Fed’s Reassurance Boosts Dollar

by
December 6, 2010

By CLARE CONNAGHAN, The Wall Street Journal

LONDON—The dollar rose across the board Monday after Federal Reserve Chairman Ben Bernanke said a double-dip recession in the U.S. isn’t likely, although he didn’t rule out increasing the central bank’s $600 billion bond-buying program to stimulate growth.

In an interview with CBS‘s “60 Minutes” aired Sunday, Mr. Bernanke reassured the market that the Fed will do whatever it takes to prevent the world’s largest economy from slipping back into recession.

The euro traded recently at $1.3267, down from $1.3411 late Friday in New York. The dollar was at 82.75 yen, little changed from 82.71 yen, while the euro was lower at 109.80 yen, from 110.86 yen. The pound was at $1.5684, compared with $1.5771. The ICE Dollar Index, which tracks the greenback against a trade-weighted basket of currencies, rose to 79.867 from 79.181 late Friday.

Expectations of Fed bond-buying generally push the dollar lower, as it is a form of monetary easing. For now, though, the support for the economy appears to be outweighing those concerns, helping the dollar to claw back some of the value it lost after disappointing U.S. labor-market data Friday.

“The Fed’s willingness to take further quantitative-easing measures means that the U.S. central bank will continue to take active steps in an effort to prevent the U.S. economy from sliding back into recession,” said currency strategists at Commerzbank in a note to clients.

In the long term, the idea that an extension of the Fed’s asset-purchase program will support the dollar is “likely to be wrong,” as it opens up the possibility of a problem with inflation, Commerzbank said. Still, “today the former interpretation seems to dominate,” it added.

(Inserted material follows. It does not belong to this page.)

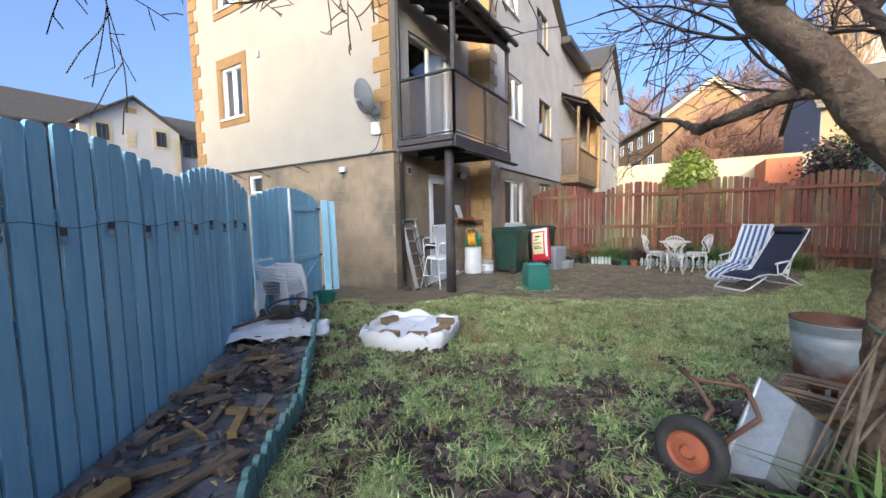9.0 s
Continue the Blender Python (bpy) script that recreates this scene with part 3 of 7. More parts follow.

More broadly, market-watchers are still struggling to decide whether the euro or the dollar faces the bigger risks. “The difficulty is, we’ve had comments over the weekend from Bernanke, and obviously softer-than-expected nonfarm payrolls data on Friday. But at the same time we haven’t solved anything euro-zone wise,” said Daragh Maher, a currencies analyst at French bank Credit Agricole in London, referring to ongoing European debt concerns. “There is complete lack of clarity and market participants are not quite sure which way to jump,” he added.

For now the dollar seems to winning, while pressure on the euro appears to building. In European hours Monday, the 16-country currency lost ground against the greenback, yen and the Swiss franc as European finance ministers prepared to gather in Brussels later Monday amid concerns over the European sovereign-debt crisis.

Reports suggest that ministers could discuss whether the €750 billion bailout fund for euro-zone countries should be enlarged to boost confidence in the common currency.